Stored data.
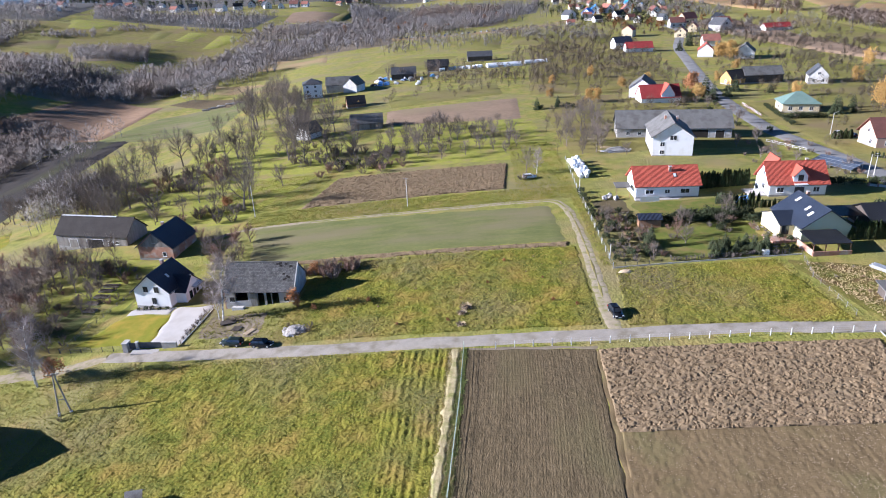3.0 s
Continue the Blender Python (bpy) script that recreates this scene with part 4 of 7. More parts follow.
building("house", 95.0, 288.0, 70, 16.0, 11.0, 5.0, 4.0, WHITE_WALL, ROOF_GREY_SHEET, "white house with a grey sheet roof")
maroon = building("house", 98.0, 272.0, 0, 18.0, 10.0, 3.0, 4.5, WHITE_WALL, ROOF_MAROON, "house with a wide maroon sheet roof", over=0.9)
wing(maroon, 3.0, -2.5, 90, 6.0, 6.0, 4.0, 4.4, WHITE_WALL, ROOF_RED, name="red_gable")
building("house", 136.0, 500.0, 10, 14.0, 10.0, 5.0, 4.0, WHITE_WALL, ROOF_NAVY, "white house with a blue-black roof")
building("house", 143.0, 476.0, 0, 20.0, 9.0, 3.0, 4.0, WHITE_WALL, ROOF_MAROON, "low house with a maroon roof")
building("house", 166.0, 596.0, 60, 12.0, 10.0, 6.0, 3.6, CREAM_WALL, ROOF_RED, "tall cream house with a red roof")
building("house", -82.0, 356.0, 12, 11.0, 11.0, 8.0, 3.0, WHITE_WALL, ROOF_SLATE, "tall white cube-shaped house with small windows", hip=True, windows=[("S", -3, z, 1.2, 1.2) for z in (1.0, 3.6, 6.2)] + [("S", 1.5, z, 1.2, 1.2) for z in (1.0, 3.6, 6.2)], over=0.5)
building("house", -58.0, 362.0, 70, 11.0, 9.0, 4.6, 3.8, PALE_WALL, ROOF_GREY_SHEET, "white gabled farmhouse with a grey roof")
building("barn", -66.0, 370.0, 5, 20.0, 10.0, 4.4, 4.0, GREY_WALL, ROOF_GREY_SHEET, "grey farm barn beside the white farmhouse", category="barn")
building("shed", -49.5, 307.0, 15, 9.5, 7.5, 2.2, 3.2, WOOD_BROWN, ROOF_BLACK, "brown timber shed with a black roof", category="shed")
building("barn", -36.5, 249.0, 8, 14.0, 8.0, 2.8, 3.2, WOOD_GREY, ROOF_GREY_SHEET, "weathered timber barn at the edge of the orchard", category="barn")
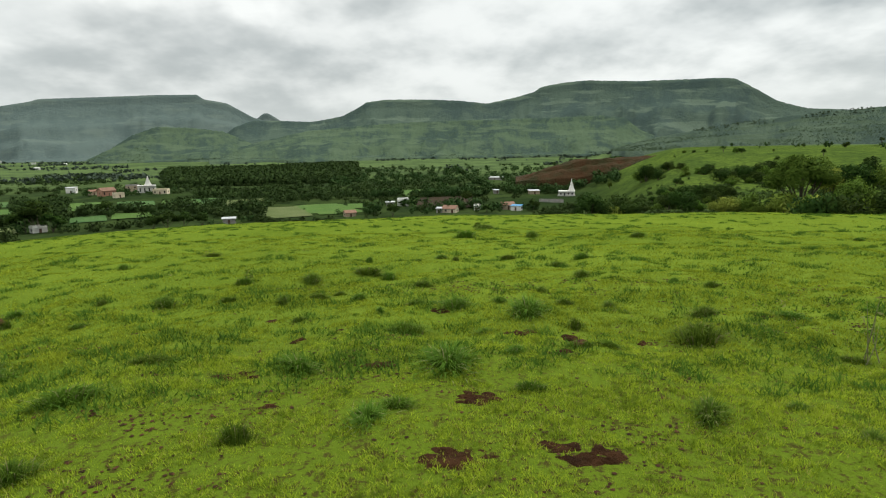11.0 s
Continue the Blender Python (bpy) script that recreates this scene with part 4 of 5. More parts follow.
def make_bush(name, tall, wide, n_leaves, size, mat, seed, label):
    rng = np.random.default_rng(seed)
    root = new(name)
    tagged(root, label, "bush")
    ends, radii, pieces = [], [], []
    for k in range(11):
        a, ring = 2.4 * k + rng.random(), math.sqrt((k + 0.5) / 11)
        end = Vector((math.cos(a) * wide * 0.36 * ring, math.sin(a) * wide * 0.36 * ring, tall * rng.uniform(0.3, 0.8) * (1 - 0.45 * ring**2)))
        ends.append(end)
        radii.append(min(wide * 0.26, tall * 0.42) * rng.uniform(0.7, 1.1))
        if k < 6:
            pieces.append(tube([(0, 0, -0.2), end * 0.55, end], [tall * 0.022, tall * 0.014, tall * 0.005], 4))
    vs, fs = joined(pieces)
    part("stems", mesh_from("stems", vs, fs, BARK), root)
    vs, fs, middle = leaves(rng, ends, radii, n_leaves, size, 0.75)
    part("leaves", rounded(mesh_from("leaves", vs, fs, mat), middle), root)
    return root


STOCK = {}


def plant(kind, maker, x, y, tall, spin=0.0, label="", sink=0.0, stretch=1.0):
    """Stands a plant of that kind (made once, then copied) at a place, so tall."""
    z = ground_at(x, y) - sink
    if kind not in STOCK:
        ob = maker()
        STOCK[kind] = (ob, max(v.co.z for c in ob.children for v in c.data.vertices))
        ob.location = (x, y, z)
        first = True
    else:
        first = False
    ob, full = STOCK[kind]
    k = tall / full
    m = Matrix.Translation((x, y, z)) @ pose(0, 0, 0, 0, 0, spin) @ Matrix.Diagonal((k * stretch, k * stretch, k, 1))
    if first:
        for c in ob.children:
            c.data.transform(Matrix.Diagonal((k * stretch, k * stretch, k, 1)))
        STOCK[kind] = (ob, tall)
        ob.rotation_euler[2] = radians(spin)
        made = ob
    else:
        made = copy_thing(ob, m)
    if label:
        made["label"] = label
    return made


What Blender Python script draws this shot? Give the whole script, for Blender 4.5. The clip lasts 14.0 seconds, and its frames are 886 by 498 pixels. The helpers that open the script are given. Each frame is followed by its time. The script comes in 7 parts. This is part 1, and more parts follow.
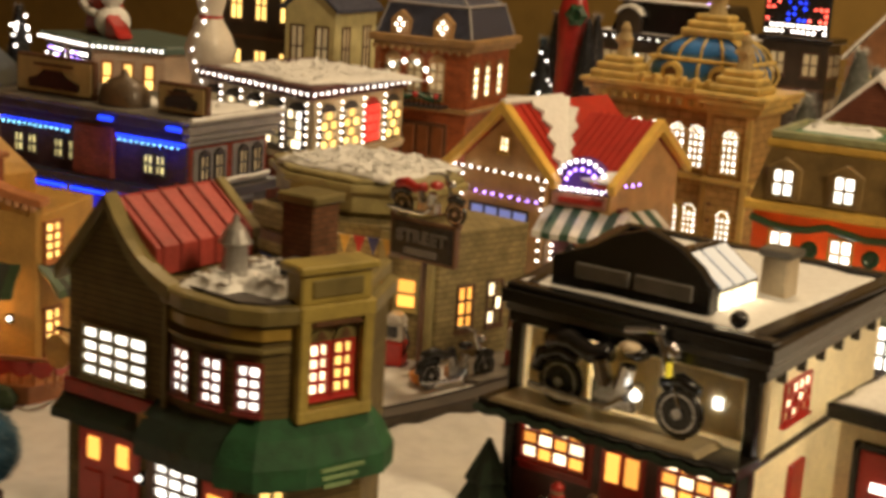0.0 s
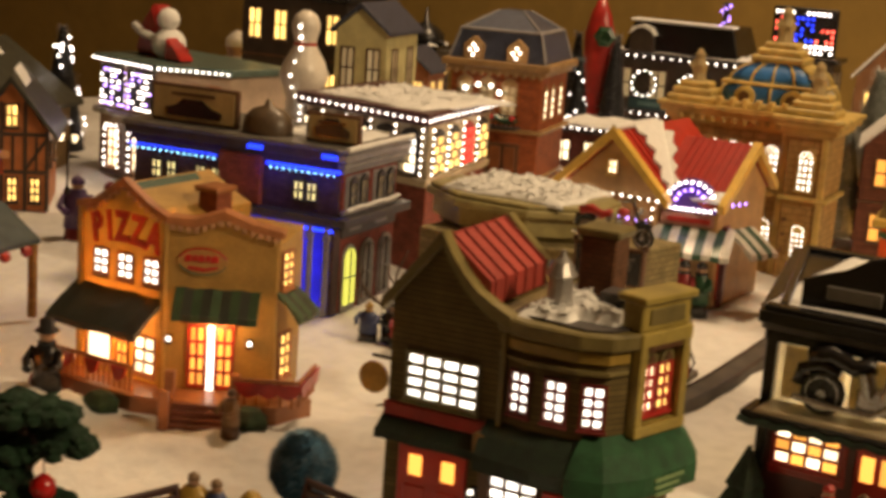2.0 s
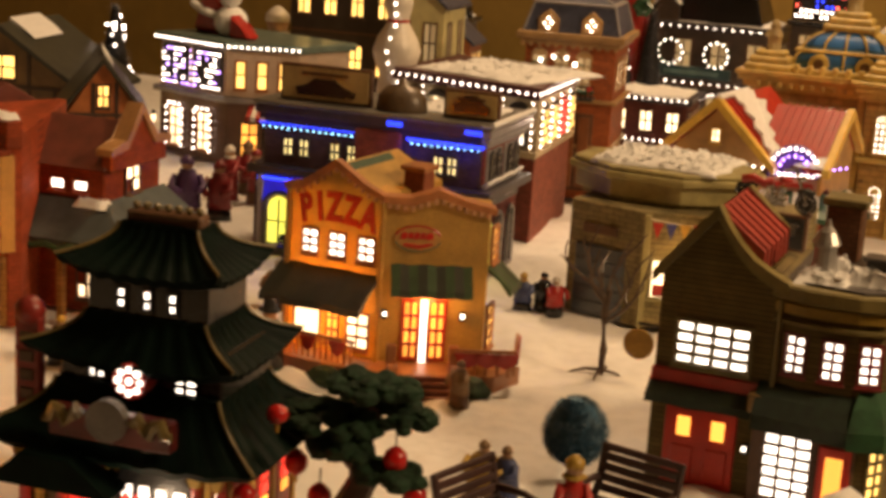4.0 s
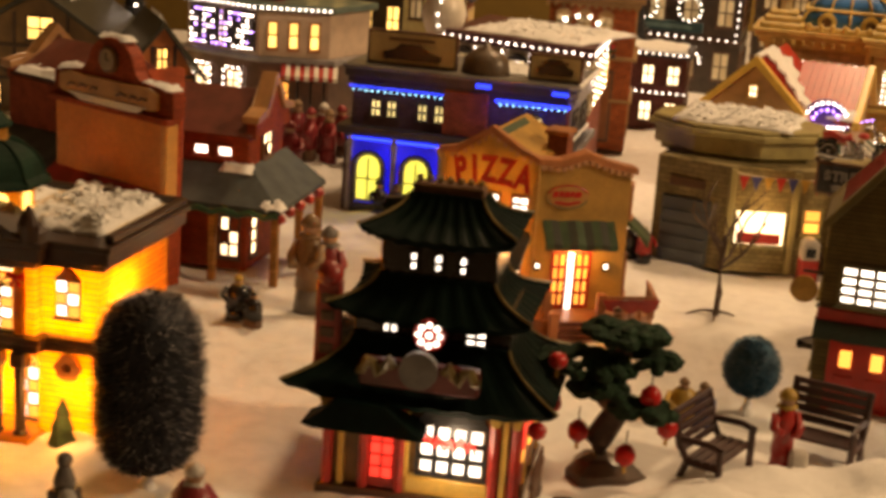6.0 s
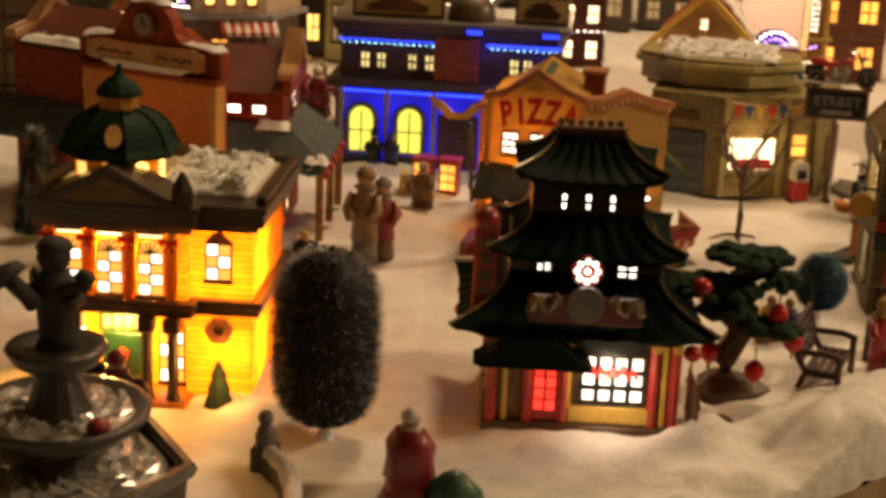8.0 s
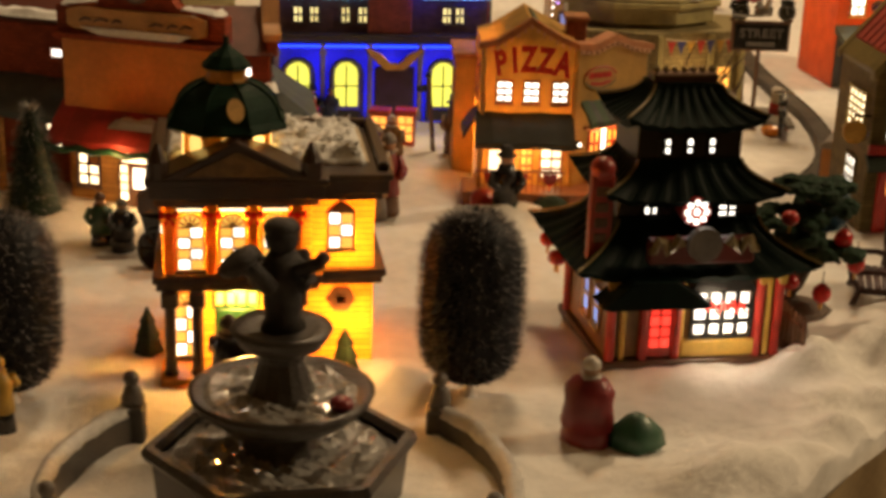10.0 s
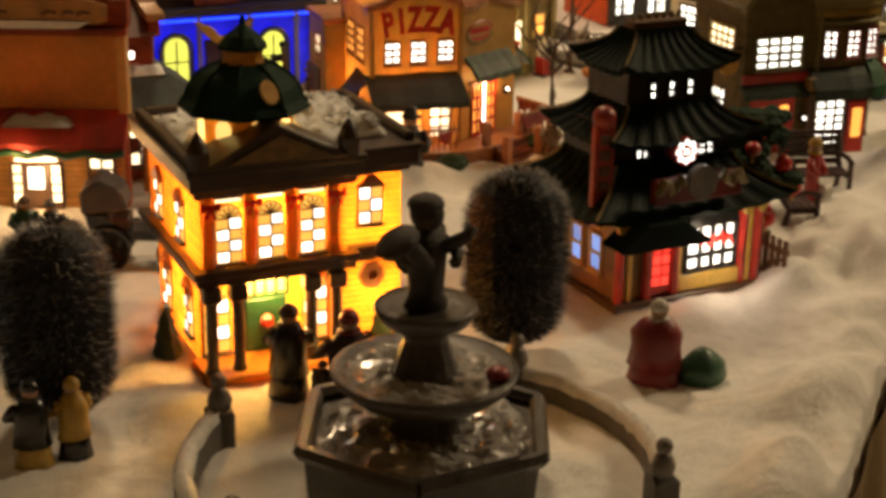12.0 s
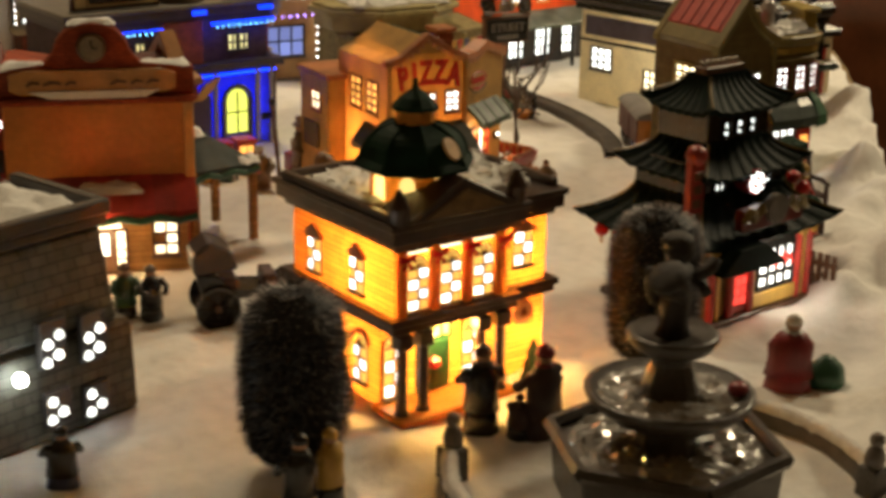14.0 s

Written request. Skip every picture and transcribe the data above exactly.

The response.
3.0 s
Continue the Blender Python (bpy) script that recreates this scene with part 4 of 7. More parts follow.
building("house", 95.0, 288.0, 70, 16.0, 11.0, 5.0, 4.0, WHITE_WALL, ROOF_GREY_SHEET, "white house with a grey sheet roof")
maroon = building("house", 98.0, 272.0, 0, 18.0, 10.0, 3.0, 4.5, WHITE_WALL, ROOF_MAROON, "house with a wide maroon sheet roof", over=0.9)
wing(maroon, 3.0, -2.5, 90, 6.0, 6.0, 4.0, 4.4, WHITE_WALL, ROOF_RED, name="red_gable")
building("house", 136.0, 500.0, 10, 14.0, 10.0, 5.0, 4.0, WHITE_WALL, ROOF_NAVY, "white house with a blue-black roof")
building("house", 143.0, 476.0, 0, 20.0, 9.0, 3.0, 4.0, WHITE_WALL, ROOF_MAROON, "low house with a maroon roof")
building("house", 166.0, 596.0, 60, 12.0, 10.0, 6.0, 3.6, CREAM_WALL, ROOF_RED, "tall cream house with a red roof")
building("house", -82.0, 356.0, 12, 11.0, 11.0, 8.0, 3.0, WHITE_WALL, ROOF_SLATE, "tall white cube-shaped house with small windows", hip=True, windows=[("S", -3, z, 1.2, 1.2) for z in (1.0, 3.6, 6.2)] + [("S", 1.5, z, 1.2, 1.2) for z in (1.0, 3.6, 6.2)], over=0.5)
building("house", -58.0, 362.0, 70, 11.0, 9.0, 4.6, 3.8, PALE_WALL, ROOF_GREY_SHEET, "white gabled farmhouse with a grey roof")
building("barn", -66.0, 370.0, 5, 20.0, 10.0, 4.4, 4.0, GREY_WALL, ROOF_GREY_SHEET, "grey farm barn beside the white farmhouse", category="barn")
building("shed", -49.5, 307.0, 15, 9.5, 7.5, 2.2, 3.2, WOOD_BROWN, ROOF_BLACK, "brown timber shed with a black roof", category="shed")
building("barn", -36.5, 249.0, 8, 14.0, 8.0, 2.8, 3.2, WOOD_GREY, ROOF_GREY_SHEET, "weathered timber barn at the edge of the orchard", category="barn")
11.0 s
Continue the Blender Python (bpy) script that recreates this scene with part 4 of 5. More parts follow.
def make_bush(name, tall, wide, n_leaves, size, mat, seed, label):
    rng = np.random.default_rng(seed)
    root = new(name)
    tagged(root, label, "bush")
    ends, radii, pieces = [], [], []
    for k in range(11):
        a, ring = 2.4 * k + rng.random(), math.sqrt((k + 0.5) / 11)
        end = Vector((math.cos(a) * wide * 0.36 * ring, math.sin(a) * wide * 0.36 * ring, tall * rng.uniform(0.3, 0.8) * (1 - 0.45 * ring**2)))
        ends.append(end)
        radii.append(min(wide * 0.26, tall * 0.42) * rng.uniform(0.7, 1.1))
        if k < 6:
            pieces.append(tube([(0, 0, -0.2), end * 0.55, end], [tall * 0.022, tall * 0.014, tall * 0.005], 4))
    vs, fs = joined(pieces)
    part("stems", mesh_from("stems", vs, fs, BARK), root)
    vs, fs, middle = leaves(rng, ends, radii, n_leaves, size, 0.75)
    part("leaves", rounded(mesh_from("leaves", vs, fs, mat), middle), root)
    return root


STOCK = {}


def plant(kind, maker, x, y, tall, spin=0.0, label="", sink=0.0, stretch=1.0):
    """Stands a plant of that kind (made once, then copied) at a place, so tall."""
    z = ground_at(x, y) - sink
    if kind not in STOCK:
        ob = maker()
        STOCK[kind] = (ob, max(v.co.z for c in ob.children for v in c.data.vertices))
        ob.location = (x, y, z)
        first = True
    else:
        first = False
    ob, full = STOCK[kind]
    k = tall / full
    m = Matrix.Translation((x, y, z)) @ pose(0, 0, 0, 0, 0, spin) @ Matrix.Diagonal((k * stretch, k * stretch, k, 1))
    if first:
        for c in ob.children:
            c.data.transform(Matrix.Diagonal((k * stretch, k * stretch, k, 1)))
        STOCK[kind] = (ob, tall)
        ob.rotation_euler[2] = radians(spin)
        made = ob
    else:
        made = copy_thing(ob, m)
    if label:
        made["label"] = label
    return made


What Blender Python script draws this shot? Give the whole script, for Blender 4.5. The clip lasts 14.0 seconds, and its frames are 886 by 498 pixels. The helpers that open the script are given. Each frame is followed by its time. The script comes in 7 parts. This is part 1, and more parts follow.
0.0 s
2.0 s
4.0 s
6.0 s
8.0 s
10.0 s
12.0 s
14.0 s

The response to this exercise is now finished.